*Stated task*: Every line below is to be copied exactly, with the pictures left out.

· · ·

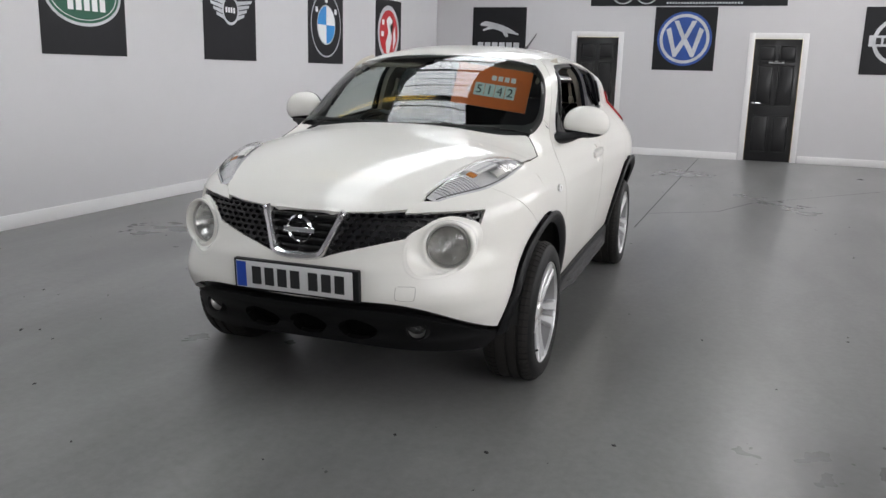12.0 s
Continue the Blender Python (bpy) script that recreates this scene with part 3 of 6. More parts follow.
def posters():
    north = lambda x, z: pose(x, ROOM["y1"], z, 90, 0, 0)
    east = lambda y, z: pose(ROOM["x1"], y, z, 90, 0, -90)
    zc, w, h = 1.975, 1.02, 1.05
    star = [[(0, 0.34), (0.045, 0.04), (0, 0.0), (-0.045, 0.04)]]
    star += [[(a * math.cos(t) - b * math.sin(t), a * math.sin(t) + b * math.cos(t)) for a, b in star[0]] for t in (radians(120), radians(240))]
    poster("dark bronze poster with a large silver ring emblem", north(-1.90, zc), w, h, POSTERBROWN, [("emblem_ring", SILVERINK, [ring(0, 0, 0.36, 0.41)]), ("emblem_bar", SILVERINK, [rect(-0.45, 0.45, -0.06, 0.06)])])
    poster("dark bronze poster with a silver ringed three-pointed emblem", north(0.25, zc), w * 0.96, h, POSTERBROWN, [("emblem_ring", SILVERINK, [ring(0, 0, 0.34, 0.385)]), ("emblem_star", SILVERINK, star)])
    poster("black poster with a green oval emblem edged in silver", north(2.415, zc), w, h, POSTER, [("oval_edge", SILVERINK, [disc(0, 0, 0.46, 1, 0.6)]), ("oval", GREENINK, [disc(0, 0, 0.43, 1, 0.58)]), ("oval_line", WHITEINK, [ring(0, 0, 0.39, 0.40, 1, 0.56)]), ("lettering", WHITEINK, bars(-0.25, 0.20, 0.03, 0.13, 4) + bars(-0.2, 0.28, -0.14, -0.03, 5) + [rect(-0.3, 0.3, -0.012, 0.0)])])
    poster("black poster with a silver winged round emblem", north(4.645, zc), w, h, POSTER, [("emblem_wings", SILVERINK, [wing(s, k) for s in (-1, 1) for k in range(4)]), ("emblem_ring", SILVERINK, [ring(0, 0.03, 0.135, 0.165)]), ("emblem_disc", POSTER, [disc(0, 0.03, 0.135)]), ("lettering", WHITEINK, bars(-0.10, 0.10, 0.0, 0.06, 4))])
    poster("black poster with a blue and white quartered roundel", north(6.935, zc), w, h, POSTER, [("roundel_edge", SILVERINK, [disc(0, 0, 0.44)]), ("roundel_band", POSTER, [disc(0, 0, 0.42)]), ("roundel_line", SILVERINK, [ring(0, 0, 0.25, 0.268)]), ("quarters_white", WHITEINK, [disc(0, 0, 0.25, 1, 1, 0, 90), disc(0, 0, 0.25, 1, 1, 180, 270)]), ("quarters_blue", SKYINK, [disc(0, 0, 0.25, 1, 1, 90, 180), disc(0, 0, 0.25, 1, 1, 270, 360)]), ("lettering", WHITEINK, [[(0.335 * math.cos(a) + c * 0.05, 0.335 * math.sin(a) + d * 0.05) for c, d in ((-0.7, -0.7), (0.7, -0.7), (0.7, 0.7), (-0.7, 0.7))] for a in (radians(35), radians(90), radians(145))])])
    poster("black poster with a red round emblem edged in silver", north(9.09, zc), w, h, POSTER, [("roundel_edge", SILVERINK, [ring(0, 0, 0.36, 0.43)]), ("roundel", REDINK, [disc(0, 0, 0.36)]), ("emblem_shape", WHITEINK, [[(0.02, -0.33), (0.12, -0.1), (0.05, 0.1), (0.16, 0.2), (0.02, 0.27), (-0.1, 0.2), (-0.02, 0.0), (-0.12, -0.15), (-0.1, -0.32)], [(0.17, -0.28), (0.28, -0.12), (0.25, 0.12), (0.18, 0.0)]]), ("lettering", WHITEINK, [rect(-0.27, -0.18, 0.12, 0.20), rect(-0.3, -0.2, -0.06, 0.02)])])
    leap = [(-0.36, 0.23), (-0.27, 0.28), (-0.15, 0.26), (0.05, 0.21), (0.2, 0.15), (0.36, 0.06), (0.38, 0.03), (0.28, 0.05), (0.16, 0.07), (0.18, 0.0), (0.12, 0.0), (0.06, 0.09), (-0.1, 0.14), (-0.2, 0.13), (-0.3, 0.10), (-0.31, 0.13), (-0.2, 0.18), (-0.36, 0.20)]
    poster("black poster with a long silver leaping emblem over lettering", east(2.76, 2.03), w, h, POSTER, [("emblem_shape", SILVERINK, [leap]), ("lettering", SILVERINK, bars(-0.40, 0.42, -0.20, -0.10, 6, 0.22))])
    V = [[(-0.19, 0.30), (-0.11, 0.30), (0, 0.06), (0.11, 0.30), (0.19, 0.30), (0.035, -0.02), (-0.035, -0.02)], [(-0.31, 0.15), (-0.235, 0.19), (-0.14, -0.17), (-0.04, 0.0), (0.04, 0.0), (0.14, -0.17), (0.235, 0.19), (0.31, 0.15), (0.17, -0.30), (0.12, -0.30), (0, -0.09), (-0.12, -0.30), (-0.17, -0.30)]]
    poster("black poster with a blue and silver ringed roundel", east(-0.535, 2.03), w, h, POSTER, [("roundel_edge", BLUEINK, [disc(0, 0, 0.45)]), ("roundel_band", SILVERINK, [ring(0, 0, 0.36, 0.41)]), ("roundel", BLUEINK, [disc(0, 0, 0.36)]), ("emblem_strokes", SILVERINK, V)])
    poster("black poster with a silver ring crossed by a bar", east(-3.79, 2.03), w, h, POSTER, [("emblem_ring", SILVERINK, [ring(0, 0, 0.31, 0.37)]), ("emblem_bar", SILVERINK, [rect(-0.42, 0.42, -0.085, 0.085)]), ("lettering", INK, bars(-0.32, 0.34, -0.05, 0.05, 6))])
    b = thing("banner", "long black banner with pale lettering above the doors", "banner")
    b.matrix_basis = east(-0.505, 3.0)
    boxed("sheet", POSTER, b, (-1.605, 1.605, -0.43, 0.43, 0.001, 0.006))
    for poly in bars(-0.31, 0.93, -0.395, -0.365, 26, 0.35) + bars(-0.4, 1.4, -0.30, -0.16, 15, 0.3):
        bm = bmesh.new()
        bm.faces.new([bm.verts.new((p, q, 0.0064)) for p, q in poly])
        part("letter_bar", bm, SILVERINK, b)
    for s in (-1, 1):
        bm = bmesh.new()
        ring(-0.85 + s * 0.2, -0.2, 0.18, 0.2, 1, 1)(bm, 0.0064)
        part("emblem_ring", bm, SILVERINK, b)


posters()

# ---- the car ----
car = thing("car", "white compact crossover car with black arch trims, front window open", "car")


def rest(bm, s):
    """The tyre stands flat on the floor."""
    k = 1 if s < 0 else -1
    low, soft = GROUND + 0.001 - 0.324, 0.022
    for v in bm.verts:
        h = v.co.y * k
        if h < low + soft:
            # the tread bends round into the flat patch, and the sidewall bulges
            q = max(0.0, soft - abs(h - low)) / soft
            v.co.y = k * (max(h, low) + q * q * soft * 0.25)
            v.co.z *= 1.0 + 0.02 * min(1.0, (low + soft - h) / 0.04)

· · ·

*The reply*:
12.0 s
Continue the Blender Python (bpy) script that recreates this scene with part 3 of 6. More parts follow.
def posters():
    north = lambda x, z: pose(x, ROOM["y1"], z, 90, 0, 0)
    east = lambda y, z: pose(ROOM["x1"], y, z, 90, 0, -90)
    zc, w, h = 1.975, 1.02, 1.05
    star = [[(0, 0.34), (0.045, 0.04), (0, 0.0), (-0.045, 0.04)]]
    star += [[(a * math.cos(t) - b * math.sin(t), a * math.sin(t) + b * math.cos(t)) for a, b in star[0]] for t in (radians(120), radians(240))]
    poster("dark bronze poster with a large silver ring emblem", north(-1.90, zc), w, h, POSTERBROWN, [("emblem_ring", SILVERINK, [ring(0, 0, 0.36, 0.41)]), ("emblem_bar", SILVERINK, [rect(-0.45, 0.45, -0.06, 0.06)])])
    poster("dark bronze poster with a silver ringed three-pointed emblem", north(0.25, zc), w * 0.96, h, POSTERBROWN, [("emblem_ring", SILVERINK, [ring(0, 0, 0.34, 0.385)]), ("emblem_star", SILVERINK, star)])
    poster("black poster with a green oval emblem edged in silver", north(2.415, zc), w, h, POSTER, [("oval_edge", SILVERINK, [disc(0, 0, 0.46, 1, 0.6)]), ("oval", GREENINK, [disc(0, 0, 0.43, 1, 0.58)]), ("oval_line", WHITEINK, [ring(0, 0, 0.39, 0.40, 1, 0.56)]), ("lettering", WHITEINK, bars(-0.25, 0.20, 0.03, 0.13, 4) + bars(-0.2, 0.28, -0.14, -0.03, 5) + [rect(-0.3, 0.3, -0.012, 0.0)])])
    poster("black poster with a silver winged round emblem", north(4.645, zc), w, h, POSTER, [("emblem_wings", SILVERINK, [wing(s, k) for s in (-1, 1) for k in range(4)]), ("emblem_ring", SILVERINK, [ring(0, 0.03, 0.135, 0.165)]), ("emblem_disc", POSTER, [disc(0, 0.03, 0.135)]), ("lettering", WHITEINK, bars(-0.10, 0.10, 0.0, 0.06, 4))])
    poster("black poster with a blue and white quartered roundel", north(6.935, zc), w, h, POSTER, [("roundel_edge", SILVERINK, [disc(0, 0, 0.44)]), ("roundel_band", POSTER, [disc(0, 0, 0.42)]), ("roundel_line", SILVERINK, [ring(0, 0, 0.25, 0.268)]), ("quarters_white", WHITEINK, [disc(0, 0, 0.25, 1, 1, 0, 90), disc(0, 0, 0.25, 1, 1, 180, 270)]), ("quarters_blue", SKYINK, [disc(0, 0, 0.25, 1, 1, 90, 180), disc(0, 0, 0.25, 1, 1, 270, 360)]), ("lettering", WHITEINK, [[(0.335 * math.cos(a) + c * 0.05, 0.335 * math.sin(a) + d * 0.05) for c, d in ((-0.7, -0.7), (0.7, -0.7), (0.7, 0.7), (-0.7, 0.7))] for a in (radians(35), radians(90), radians(145))])])
    poster("black poster with a red round emblem edged in silver", north(9.09, zc), w, h, POSTER, [("roundel_edge", SILVERINK, [ring(0, 0, 0.36, 0.43)]), ("roundel", REDINK, [disc(0, 0, 0.36)]), ("emblem_shape", WHITEINK, [[(0.02, -0.33), (0.12, -0.1), (0.05, 0.1), (0.16, 0.2), (0.02, 0.27), (-0.1, 0.2), (-0.02, 0.0), (-0.12, -0.15), (-0.1, -0.32)], [(0.17, -0.28), (0.28, -0.12), (0.25, 0.12), (0.18, 0.0)]]), ("lettering", WHITEINK, [rect(-0.27, -0.18, 0.12, 0.20), rect(-0.3, -0.2, -0.06, 0.02)])])
    leap = [(-0.36, 0.23), (-0.27, 0.28), (-0.15, 0.26), (0.05, 0.21), (0.2, 0.15), (0.36, 0.06), (0.38, 0.03), (0.28, 0.05), (0.16, 0.07), (0.18, 0.0), (0.12, 0.0), (0.06, 0.09), (-0.1, 0.14), (-0.2, 0.13), (-0.3, 0.10), (-0.31, 0.13), (-0.2, 0.18), (-0.36, 0.20)]
    poster("black poster with a long silver leaping emblem over lettering", east(2.76, 2.03), w, h, POSTER, [("emblem_shape", SILVERINK, [leap]), ("lettering", SILVERINK, bars(-0.40, 0.42, -0.20, -0.10, 6, 0.22))])
    V = [[(-0.19, 0.30), (-0.11, 0.30), (0, 0.06), (0.11, 0.30), (0.19, 0.30), (0.035, -0.02), (-0.035, -0.02)], [(-0.31, 0.15), (-0.235, 0.19), (-0.14, -0.17), (-0.04, 0.0), (0.04, 0.0), (0.14, -0.17), (0.235, 0.19), (0.31, 0.15), (0.17, -0.30), (0.12, -0.30), (0, -0.09), (-0.12, -0.30), (-0.17, -0.30)]]
    poster("black poster with a blue and silver ringed roundel", east(-0.535, 2.03), w, h, POSTER, [("roundel_edge", BLUEINK, [disc(0, 0, 0.45)]), ("roundel_band", SILVERINK, [ring(0, 0, 0.36, 0.41)]), ("roundel", BLUEINK, [disc(0, 0, 0.36)]), ("emblem_strokes", SILVERINK, V)])
    poster("black poster with a silver ring crossed by a bar", east(-3.79, 2.03), w, h, POSTER, [("emblem_ring", SILVERINK, [ring(0, 0, 0.31, 0.37)]), ("emblem_bar", SILVERINK, [rect(-0.42, 0.42, -0.085, 0.085)]), ("lettering", INK, bars(-0.32, 0.34, -0.05, 0.05, 6))])
    b = thing("banner", "long black banner with pale lettering above the doors", "banner")
    b.matrix_basis = east(-0.505, 3.0)
    boxed("sheet", POSTER, b, (-1.605, 1.605, -0.43, 0.43, 0.001, 0.006))
    for poly in bars(-0.31, 0.93, -0.395, -0.365, 26, 0.35) + bars(-0.4, 1.4, -0.30, -0.16, 15, 0.3):
        bm = bmesh.new()
        bm.faces.new([bm.verts.new((p, q, 0.0064)) for p, q in poly])
        part("letter_bar", bm, SILVERINK, b)
    for s in (-1, 1):
        bm = bmesh.new()
        ring(-0.85 + s * 0.2, -0.2, 0.18, 0.2, 1, 1)(bm, 0.0064)
        part("emblem_ring", bm, SILVERINK, b)


posters()

# ---- the car ----
car = thing("car", "white compact crossover car with black arch trims, front window open", "car")


def rest(bm, s):
    """The tyre stands flat on the floor."""
    k = 1 if s < 0 else -1
    low, soft = GROUND + 0.001 - 0.324, 0.022
    for v in bm.verts:
        h = v.co.y * k
        if h < low + soft:
            # the tread bends round into the flat patch, and the sidewall bulges
            q = max(0.0, soft - abs(h - low)) / soft
            v.co.y = k * (max(h, low) + q * q * soft * 0.25)
            v.co.z *= 1.0 + 0.02 * min(1.0, (low + soft - h) / 0.04)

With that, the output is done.